▶ _WHAT TO WORK ON_: Show, in full, each line of the data that contains "shutter".

>> BEGIN RECORDED DATA

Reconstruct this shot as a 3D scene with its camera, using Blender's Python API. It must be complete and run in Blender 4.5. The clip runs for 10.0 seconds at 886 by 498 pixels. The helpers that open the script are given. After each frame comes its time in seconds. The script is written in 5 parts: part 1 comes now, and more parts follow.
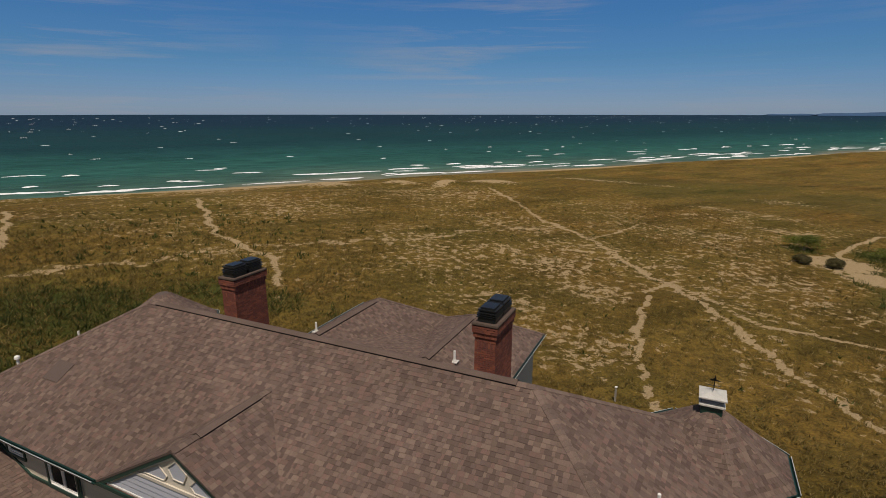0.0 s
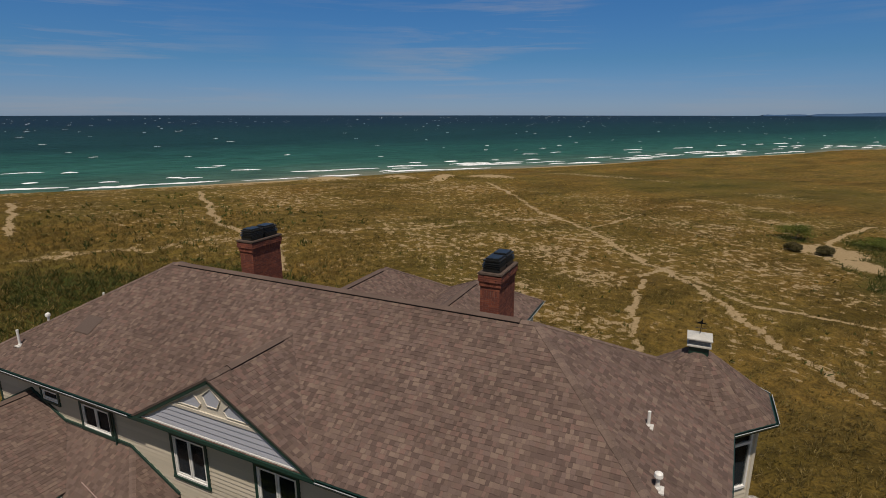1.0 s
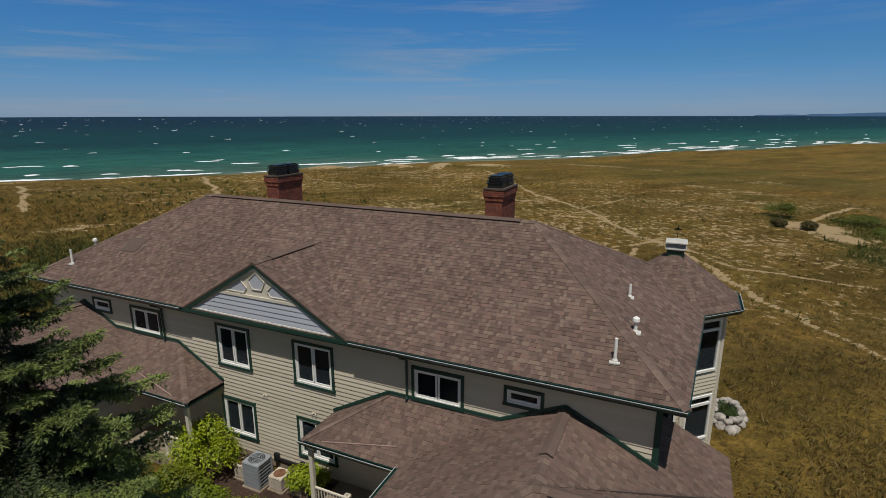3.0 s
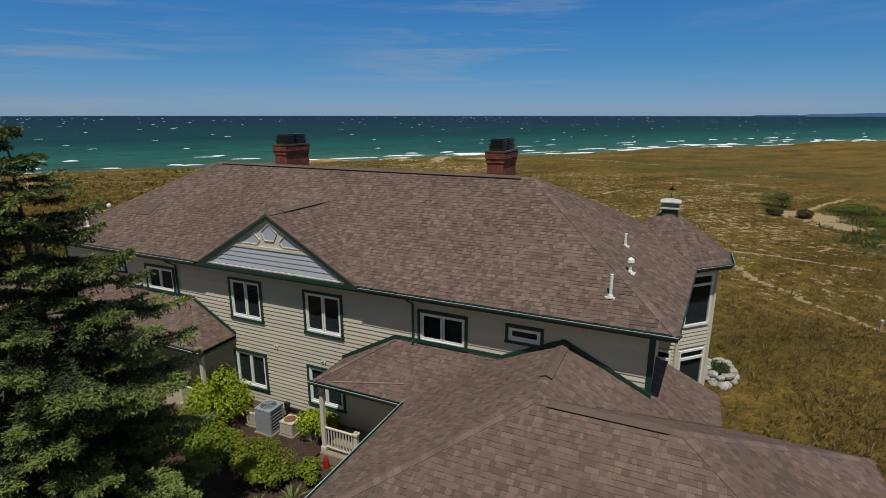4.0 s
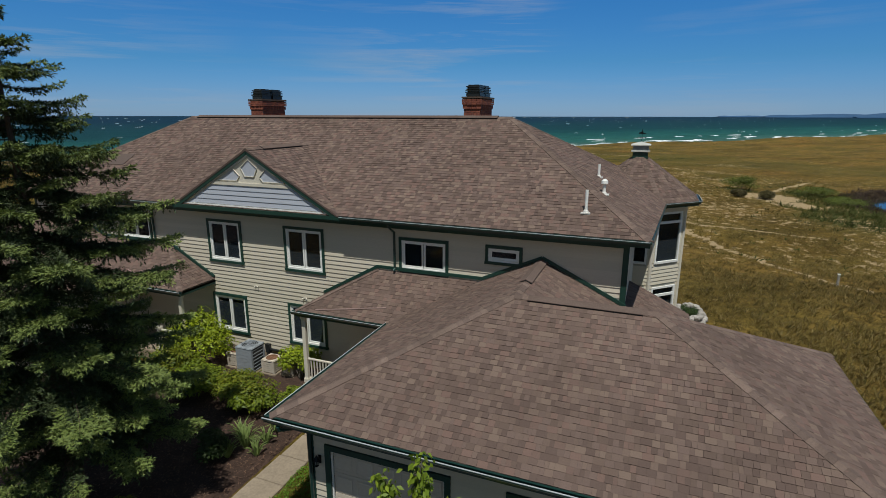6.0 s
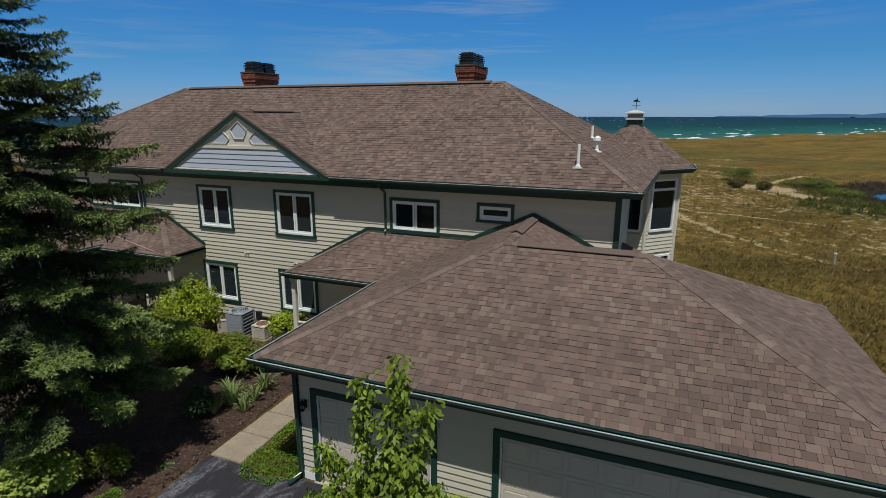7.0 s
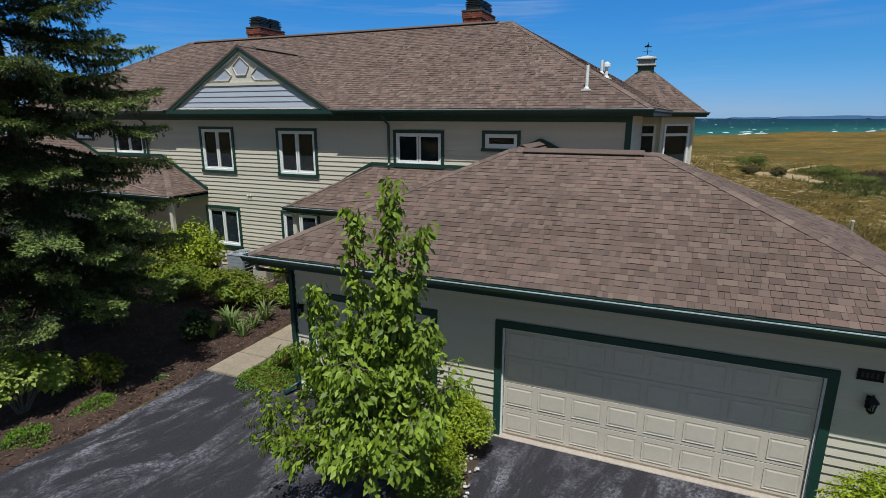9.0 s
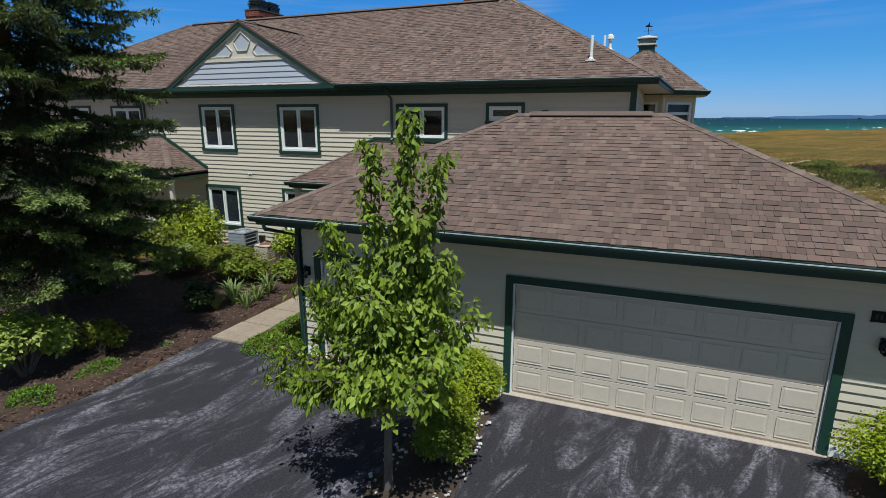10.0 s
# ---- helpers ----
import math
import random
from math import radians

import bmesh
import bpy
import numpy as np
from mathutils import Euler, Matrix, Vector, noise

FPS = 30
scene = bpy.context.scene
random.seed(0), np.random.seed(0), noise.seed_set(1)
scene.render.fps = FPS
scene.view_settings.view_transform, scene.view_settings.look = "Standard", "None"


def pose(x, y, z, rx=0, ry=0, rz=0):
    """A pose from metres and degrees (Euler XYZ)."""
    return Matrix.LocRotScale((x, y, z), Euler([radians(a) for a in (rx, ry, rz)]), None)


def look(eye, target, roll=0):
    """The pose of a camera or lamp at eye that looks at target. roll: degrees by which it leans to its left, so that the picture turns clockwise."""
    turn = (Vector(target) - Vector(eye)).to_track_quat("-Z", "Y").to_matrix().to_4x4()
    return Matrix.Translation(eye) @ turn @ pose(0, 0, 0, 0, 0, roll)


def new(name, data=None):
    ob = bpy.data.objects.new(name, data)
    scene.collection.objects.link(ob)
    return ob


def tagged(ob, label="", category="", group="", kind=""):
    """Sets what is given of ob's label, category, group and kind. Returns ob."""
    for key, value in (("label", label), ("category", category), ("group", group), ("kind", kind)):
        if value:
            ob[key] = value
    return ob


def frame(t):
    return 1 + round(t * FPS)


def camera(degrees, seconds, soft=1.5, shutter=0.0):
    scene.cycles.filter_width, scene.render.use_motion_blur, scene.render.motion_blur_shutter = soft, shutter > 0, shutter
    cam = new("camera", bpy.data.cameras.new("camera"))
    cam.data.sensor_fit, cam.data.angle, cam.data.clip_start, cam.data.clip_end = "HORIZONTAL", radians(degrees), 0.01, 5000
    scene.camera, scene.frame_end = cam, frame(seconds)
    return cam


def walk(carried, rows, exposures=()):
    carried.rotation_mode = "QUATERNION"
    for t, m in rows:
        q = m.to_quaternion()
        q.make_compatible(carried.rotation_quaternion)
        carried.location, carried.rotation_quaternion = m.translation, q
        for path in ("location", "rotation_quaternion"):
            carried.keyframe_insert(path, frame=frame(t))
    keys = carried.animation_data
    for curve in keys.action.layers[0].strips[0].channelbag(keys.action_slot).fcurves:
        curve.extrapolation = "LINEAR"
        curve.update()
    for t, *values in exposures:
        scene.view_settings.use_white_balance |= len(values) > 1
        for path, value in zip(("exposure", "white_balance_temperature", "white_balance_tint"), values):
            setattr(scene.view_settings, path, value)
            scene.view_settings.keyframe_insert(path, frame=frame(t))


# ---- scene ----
# ---------------- camera ----------------
cam = camera(80.0, 10.0, soft=0.75)
PATH = [
    (0, (0.322, -0.5, 16.569), (-0.511, 1.248, 16.068), 0.0),
    (0.5, (0.508, -1.359, 15.941), (-0.318, 0.393, 15.442), 0.0),
    (1, (0.708, -2.217, 15.38), (-0.114, -0.463, 14.882), 0.0),
    (1.5, (0.866, -3.062, 14.778), (0.051, -1.304, 14.282), 0.0),
    (2, (1.069, -3.914, 14.164), (0.258, -2.153, 13.67), 0.0),
    (2.5, (1.354, -4.708, 13.536), (0.545, -2.947, 13.042), -0.1),
    (4, (1.953, -6.609, 11.491), (1.148, -4.846, 10.996), 0.0),
    (4.5, (2.029, -7.038, 10.878), (1.233, -5.27, 10.385), 0.0),
    (5, (2.072, -7.279, 10.447), (1.299, -5.501, 9.956), 0.0),
    (5.5, (2.068, -7.473, 9.913), (1.344, -5.675, 9.421), 0.0),
    (7, (2.393, -7.59, 7.988), (1.684, -5.786, 7.496), 0.1),
    (7.5, (2.51, -7.568, 7.414), (1.796, -5.765, 6.924), 0.1),
    (8, (2.537, -7.577, 6.876), (1.816, -5.777, 6.387), 0.1),
    (8.5, (2.582, -7.58, 6.299), (1.849, -5.785, 5.812), 0.1),
    (9, (2.596, -7.64, 5.797), (1.853, -5.848, 5.311), 0.1),
    (9.5, (2.565, -7.709, 5.36), (1.828, -5.915, 4.873), 0.1),
    (10, (2.395, -7.872, 5.008), (1.67, -6.072, 4.521), 0.1),
]
EXPOSURES = [(0.0, -0.18, 7250, 15), (2.5, -0.15, 6700, 10), (4.5, -0.01, 6400, 6), (5.5, 0.02, 6300, 5), (7.5, 0.15, 6050, 4), (10.0, 0.47, 5850, 4)]
walk(cam, [(t, look(eye, target, roll)) for t, eye, target, roll in PATH], EXPOSURES)

# ---------------- sky and sun ----------------
SUN = Vector((0.42, -1.0, 2.5)).normalized()
SUN_POWER, SKY_POWER = 3.8, 0.072
world = bpy.data.worlds.new("sky")
scene.world = world
world.use_nodes = True
wt = world.node_tree
wt.nodes.clear()


def node(tree, kind, inputs=None, **props):
    n = tree.nodes.new(kind)
    for k, v in props.items():
        setattr(n, k, v)
    for k, v in (inputs or {}).items():
        if isinstance(v, bpy.types.NodeSocket):
            tree.links.new(v, n.inputs[k])
        else:
            n.inputs[k].default_value = v
    return n


def ramp(tree, fac, stops, interp="LINEAR"):
    n = tree.nodes.new("ShaderNodeValToRGB")
    n.color_ramp.interpolation = interp
    e = n.color_ramp.elements
    while len(e) < len(stops):
        e.new(0.5)
    for el, (p, c) in zip(e, stops):
        el.position = p
        el.color = (*c, 1) if len(c) == 3 else c
    tree.links.new(fac, n.inputs[0])
    return n


def mix(tree, fac, a, b, blend="MIX"):
    n = tree.nodes.new("ShaderNodeMix")
    n.data_type, n.blend_type = "RGBA", blend
    for sock, v in ((n.inputs[0], fac), (n.inputs[6], a), (n.inputs[7], b)):
        if isinstance(v, bpy.types.NodeSocket):
            tree.links.new(v, sock)
        elif isinstance(v, (int, float)):
            sock.default_value = v
        else:
            sock.default_value = (*v, 1)
    return n.outputs[2]


def math_node(tree, op, a, b=None, clamp=False):
    n = tree.nodes.new("ShaderNodeMath")
    n.operation, n.use_clamp = op, clamp
    for i, v in enumerate((a, b)):
        if v is None:
            continue
        if isinstance(v, bpy.types.NodeSocket):
            tree.links.new(v, n.inputs[i])
        else:
            n.inputs[i].default_value = v
    return n.outputs[0]


sky = node(wt, "ShaderNodeTexSky", sky_type="NISHITA", sun_disc=False, sun_elevation=math.asin(SUN.z),
           sun_rotation=math.atan2(SUN.x, SUN.y), altitude=200.0, air_density=1.0, dust_density=0.25, ozone_density=3.0)
wco = node(wt, "ShaderNodeTexCoord")
wsep = node(wt, "ShaderNodeSeparateXYZ", {0: wco.outputs["Generated"]})
# the deep blue of a dry northern sky, paler near the horizon
blue = ramp(wt, wsep.outputs[2], [(0.0, (0.45, 0.70, 1.30)), (0.03, (0.39, 0.63, 1.16)), (0.09, (0.278, 0.62, 1.03)), (0.2, (0.248, 0.68, 1.14)), (0.45, (0.85, 0.86, 0.80)), (1.0, (1.25, 1.06, 0.80))])
# the half of the sky round the sun is whiter than the half away from it
south = ramp(wt, math_node(wt, "ADD", math_node(wt, "MULTIPLY", wsep.outputs[1], -0.5), 0.5), [(0.0, (0, 0, 0)), (1.0, (1, 1, 1))])
south.color_ramp.elements[0].position, south.color_ramp.elements[1].position = 0.50, 0.85
blue_out = mix(wt, south.outputs[0], blue.outputs[0], (0.74, 0.70, 0.62))
skyc = mix(wt, 1.0, sky.outputs[0], blue_out, "MULTIPLY")
# thin wind-drawn cirrus
wmap = node(wt, "ShaderNodeMapping", {0: wco.outputs["Generated"], "Rotation": (0.0, 0.02, radians(25)), "Scale": (1.6, 1.6, 26.0)})
cn1 = node(wt, "ShaderNodeTexNoise", {"Vector": wmap.outputs[0], "Scale": 1.7, "Detail": 7.0, "Roughness": 0.62, "Distortion": 0.35})
cn2 = node(wt, "ShaderNodeTexNoise", {"Vector": wco.outputs["Generated"], "Scale": 3.1, "Detail": 2.0})
cl = ramp(wt, cn1.outputs[0], [(0.50, (0, 0, 0)), (0.78, (1, 1, 1))])
cl2 = ramp(wt, cn2.outputs[0], [(0.40, (0, 0, 0)), (0.66, (1, 1, 1))])
cloud = math_node(wt, "MULTIPLY", cl.outputs[0], cl2.outputs[0])
cloud = math_node(wt, "MULTIPLY", cloud, 0.6)
skyc = mix(wt, cloud, skyc, (4.6, 5.0, 5.9))
bg = node(wt, "ShaderNodeBackground", {0: skyc, 1: SKY_POWER})
wout = node(wt, "ShaderNodeOutputWorld", {0: bg.outputs[0]})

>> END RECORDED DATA

▶ _FULL OUTPUT_:
def camera(degrees, seconds, soft=1.5, shutter=0.0):
    scene.cycles.filter_width, scene.render.use_motion_blur, scene.render.motion_blur_shutter = soft, shutter > 0, shutter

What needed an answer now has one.